Chris Servheen tells me that a few grizzlies are killed by what the rangers call “vandals,” who shoot the animals for the thrill of it and leave their carcasses to the vultures. But he says poaching of bears for their heads or pelts is now almost unknown.
The wildlife service had even hoped to re-introduce grizzlies to the remote Bitterroot Mountains of Idaho. “No thanks,” said Idaho’s governor some years ago. “We’ll ship a few of these flesh-eating carnivores back East and see how they like dealing with this dangerous animal,” and the idea never got funded.
To the governor, and most everyone else who’s come in contact with one in the wild, this menacing beast remains the “horrible north bear.”
In earlier postings about Tennessee and North Carolina, I mentioned that the latter, encompassing what later became the former, once stretched from the Atlantic Ocean all the way west to the Mississippi River, one-third of the distance across the North American landmass.
This week, the Library of Congress acquired stewardship of what its Geography and Map Division chief calls “the single most important American cartographic document missing from the collection.” It’s a 1784 map of North America by Abel Buell, showing the first state boundaries of the new American nation. The map had resided at the New Jersey Historical Society until it was sold at auction last December to The Carlyle Group, a private global investment firm. Its co-founder, David M. Rubenstein, turned it over to the Library of Congress for safekeeping and display.
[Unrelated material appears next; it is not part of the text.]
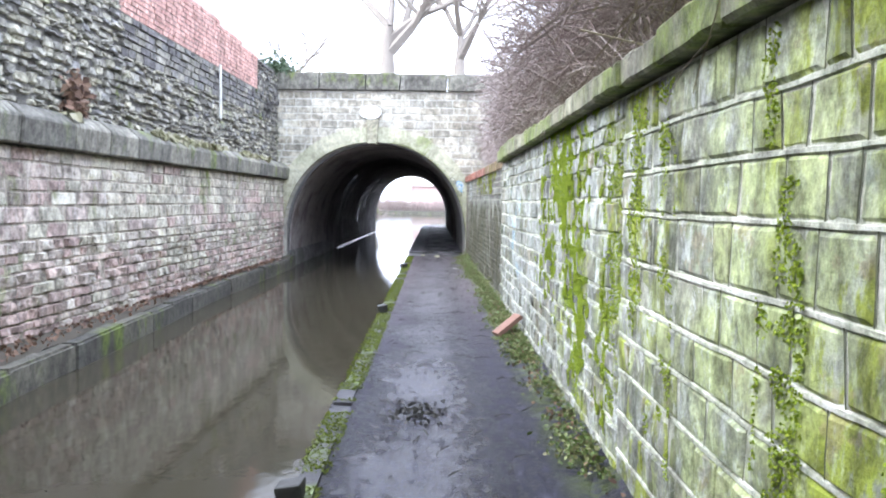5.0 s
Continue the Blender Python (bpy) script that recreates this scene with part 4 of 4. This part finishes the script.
def stroke(verts, faces, points, width, out, side):
    """A flat band of spray paint along points; it lies just off a wall."""
    s = len(verts)
    for i, p in enumerate(points):
        d = (points[min(i + 1, len(points) - 1)] - points[max(i - 1, 0)]).normalized()
        n = d.cross(out).normalized() * width * (0.9 + 0.14 * math.sin(i * 0.9))
        verts += [p - n, p + n]
    for i in range(len(points) - 1):
        q = s + 2 * i
        faces.append((q, q + 1, q + 3, q + 2))


def on_brick(y, z, off=0.0):
    return Vector((0.42 - 0.374 * (y - 19.4) / 8.9 - 0.009 - off, y, z))


def spline(pts, k=8):
    out = []
    for i in range(len(pts) - 1):
        p0, p1, p2, p3 = pts[max(i - 1, 0)], pts[i], pts[i + 1], pts[min(i + 2, len(pts) - 1)]
        for j in range(k):
            t = j / k
            out.append(tuple(0.5 * (2 * b + (c - a) * t + (2 * a - 5 * b + 4 * c - d) * t * t + (3 * b - a - 3 * c + d) * t ** 3) for a, b, c, d in zip(p0, p1, p2, p3)))
    return out + [tuple(pts[-1])]


scrawl = [
    [(26.82, 1.83), (26.79, 1.77), (26.73, 1.66), (26.71, 1.55), (26.66, 1.44), (26.64, 1.36)],
    [(26.67, 1.84), (26.64, 1.77), (26.58, 1.69), (26.51, 1.58), (26.43, 1.47), (26.37, 1.39), (26.35, 1.34)],
    [(26.89, 1.74), (26.94, 1.68), (26.93, 1.59), (26.86, 1.5), (26.81, 1.42), (26.79, 1.34)],
    [(26.81, 1.64), (26.73, 1.59), (26.78, 1.5), (26.69, 1.34)],
    [(26.5, 1.65), (26.42, 1.69), (26.35, 1.66), (26.29, 1.61), (26.23, 1.54), (26.18, 1.45)],
    [(26.59, 1.63), (26.45, 1.57), (26.34, 1.52), (26.19, 1.46)],
    [(26.22, 1.45), (26.22, 1.52), (26.19, 1.65), (26.09, 1.68), (26.03, 1.65), (25.96, 1.55), (25.96, 1.44)],
    [(26.14, 1.54), (26.09, 1.45)],
    [(26.14, 1.44), (26.06, 1.38)],
    [(26.0, 1.43), (25.97, 1.37)],
    [(26.56, 1.55), (26.48, 1.45)],
    [(26.64, 1.59), (26.57, 1.42), (26.57, 1.34)],
    [(26.12, 1.42), (26.14, 1.33)],
    [(26.42, 1.43), (26.46, 1.35)],
]
graffiti = tagged(new("graffiti"), "white looping spray paint scrawl on the brick wall", "graffiti")
for k, line in enumerate(scrawl):
    v, f = [], []
    for again in (0, 1):
        shift = 0.03 * again
        stroke(v, f, [on_brick(a - shift - 0.02 * again * math.sin(9 * b), b - 0.4 * shift, 0.0006 * (2 * k + again)) for a, b in spline(line)], 0.013 - 0.003 * again, Vector((-1, 0, 0)), 0)
    part("stroke", raw("stroke", v, f, M_PAINT_W), M_PAINT_W, graffiti)
stripe = tagged(new("paint_stripe"), "faded blue paint stripe down the dark brick wall", "graffiti")
for k in range(4):
    v, f = [], []
    stroke(v, f, [on_brick(24.26 + 0.032 * k + 0.006 * noise.noise((k, 0.4 * q, 0)), 1.34 - 0.02 * (k % 2) - 0.03 * q, -0.011 + 0.0006 * k) for q in range(9 + 2 * (k % 3))], 0.02, Vector((-1, 0, 0)), 0)
    part("stroke", raw("stroke", v, f, M_PAINT_OLD), M_PAINT_OLD, stripe)


def on_ring(x, z, off=0.0):
    return Vector((x, PORTAL - 0.0225 - off, z))


tag = tagged(new("paint_tag"), "blue and white spray paint tag on the arch stone", "graffiti")
for colour, material, width, lift, lines in (
    ("blue", M_PAINT_B, 0.022, 0.0, [[(-0.19, 1.73), (-0.18, 1.78), (-0.17, 1.8), (-0.14, 1.8), (-0.08, 1.77)], [(-0.17, 1.67), (-0.17, 1.71), (-0.15, 1.75), (-0.1, 1.75)], [(-0.1, 1.75), (-0.09, 1.72), (-0.08, 1.68)], [(-0.07, 1.74), (-0.07, 1.69)], [(-0.15, 1.63), (-0.11, 1.64), (-0.05, 1.62)], [(-0.12, 1.59), (-0.08, 1.58), (-0.05, 1.55)]]),
    ("white", M_PAINT_W, 0.013, 0.005, [[(-0.18, 1.69), (-0.17, 1.76), (-0.1, 1.77), (-0.05, 1.75), (-0.04, 1.68)], [(-0.14, 1.67), (-0.12, 1.72), (-0.11, 1.66), (-0.04, 1.66)], [(-0.17, 1.63), (-0.09, 1.6)]]),
    ("black", M_PAINT_K, 0.009, 0.009, [[(-0.35, 1.86), (-0.29, 1.89), (-0.21, 1.8)], [(-0.35, 1.86), (-0.33, 1.83), (-0.33, 1.76)], [(-0.29, 1.82), (-0.27, 1.79), (-0.25, 1.82)], [(-0.28, 1.74), (-0.23, 1.78), (-0.2, 1.74)], [(-0.23, 1.78), (-0.21, 1.79)], [(-0.15, 1.56), (-0.16, 1.52), (-0.14, 1.49), (-0.09, 1.48), (-0.07, 1.52), (-0.11, 1.58)], [(-0.04, 1.56), (-0.02, 1.54)]]),
):
    for k, line in enumerate(lines):
        v, f = [], []
        stroke(v, f, [on_ring(a, b, lift + 0.0007 * k) for a, b in spline(line)], width, Vector((0, -1, 0)), 0)
        part("stroke", raw("stroke", v, f, material), material, tag, colour + " spray stroke")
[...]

The Library was thrilled to get it because it is the first known map to show the new “Stars and Stripes” U.S. Flag. I mention it, though, because this map shows not only the long reach of North Carolina early in our nation’s history, but the westward stretch of most states, clear into what was then unexplored territory. You’ll see that the young nation looks like a layer cake, with a big “Virginia” slice and smaller slices for the other eastern states. The skinniest slice of all belongs to Connecticut, which — at least on paper — extended through my eventual home turf: what became northern Ohio along Lake Erie.
The map appears below for you to look at, too.
Ted's Wild Words
These are a few words from this posting that you may not know. Each time, I'll tell you a little about them and also place them into a cumulative archive of "Ted's Wild Words" in the right-hand column of the home page. Just click on it there, and if there's another word that you'd like me to explain, just ask!
Bruin. A bear, especially a brown bear, including a grizzly. The name is Middle English and first appeared in the fable “The History of Reynard the Foxe,” in which the bear character was named “Bruin.”
Rummage. To sort through a pile or roomful of items, or perhaps a Dumpster trash bin, searching for something.